En la fila del ómnibus, en una reunión de trabajo o frente a la pantalla del celular: ahí están los dedos, siempre cerca de la boca. A veces es apenas un gesto disimulado, otras, una lucha abierta entre la voluntad y la ansiedad. Quien se muerde las uñas no lo hace por descuido, sino porque algo más profundo se activa en ese acto tan pequeño como persistente.
La onicofagia —ese es su nombre clínico— afecta a entre el 20 y el 30% de la población mundial, con mayor incidencia en adolescentes y jóvenes adultos. Sin embargo, detrás de esa cifra hay historias cotidianas, nervios acumulados, frustraciones contenidas y momentos de soledad que encuentran escape en un gesto repetido casi sin conciencia.
Martina, 34 años, periodista, dice que lo hace “desde que tiene memoria”. “He intentado todo: esmaltes amargos, guantes, terapias. Pero cuando estoy estresada o me concentro en algo, ni me doy cuenta y ya tengo los dedos destrozados.
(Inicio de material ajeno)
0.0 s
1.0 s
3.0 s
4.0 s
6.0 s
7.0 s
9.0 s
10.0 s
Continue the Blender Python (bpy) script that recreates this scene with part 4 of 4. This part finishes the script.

No es solo una manía, es como si me descargara”. En su relato aparece el costado más humano de este hábito: la necesidad de control en un entorno que muchas veces lo quita todo.
Los especialistas coinciden en que comerse las uñas puede ser un mecanismo de autorregulación emocional. “El cuerpo busca calmar la ansiedad a través del movimiento repetitivo. Es una conducta que genera alivio momentáneo, pero luego viene la culpa y el daño físico”, explica la psicóloga clínica Laura Godoy. El círculo se repite: tensión, mordida, alivio, culpa.
Las consecuencias van más allá de la estética. La piel de los dedos queda expuesta a infecciones bacterianas, hongos y heridas que pueden complicarse. En casos más graves, se daña la estructura de la uña e incluso el esmalte dental. “He tenido pacientes con infecciones profundas en los dedos por morderse hasta sangrar”, cuenta un dermatólogo del Hospital de Clínicas. Pero el problema no es solo corporal: la onicofagia también afecta la autoestima. Muchos evitan dar la mano o mostrar las uñas en público.
El fenómeno tiene raíces en la infancia. A menudo comienza como imitación o respuesta al estrés escolar. Los padres, desesperados, suelen recurrir al castigo o la vergüenza, lo que solo empeora la situación. “Es importante comprender que no se trata de falta de voluntad. Es un síntoma, no un defecto de carácter”, apunta Godoy.
Superar el hábito requiere tiempo y enfoque integral. Existen terapias cognitivo-conductuales que ayudan a identificar los disparadores emocionales y reemplazar el acto por gestos más saludables, como apretar una pelota antiestrés o practicar respiración consciente. También se recomienda mantener las uñas cortas y prolijas, aplicar esmaltes protectores y —sobre todo— trabajar la relación con la ansiedad.
El avance de la neurociencia también aporta una explicación: la conducta repetitiva activa circuitos cerebrales de recompensa similares a los de otros comportamientos compulsivos. En otras palabras, el cuerpo “aprende” que morder alivia, y repetirlo se vuelve casi automático.
“Cuando logré dejarlo por unas semanas, me sentí liberada”, cuenta Martina. “Pero basta con una discusión o una fecha de entrega para que vuelva el impulso. A veces pienso que mis uñas son mi termómetro emocional.”
Quizás ese sea el punto: las uñas mordidas hablan de un malestar más hondo, de una tensión que necesita canalizarse. No son solo una costumbre fea, sino un lenguaje del cuerpo que pide atención.
En un mundo que exige perfección y calma, comerse las uñas es un pequeño acto de rebeldía y de vulnerabilidad. Es el cuerpo recordando que la ansiedad no se borra con voluntad, sino con comprensión. Y que detrás de cada dedo lastimado hay alguien tratando, una y otra vez, de encontrar la manera de calmarse.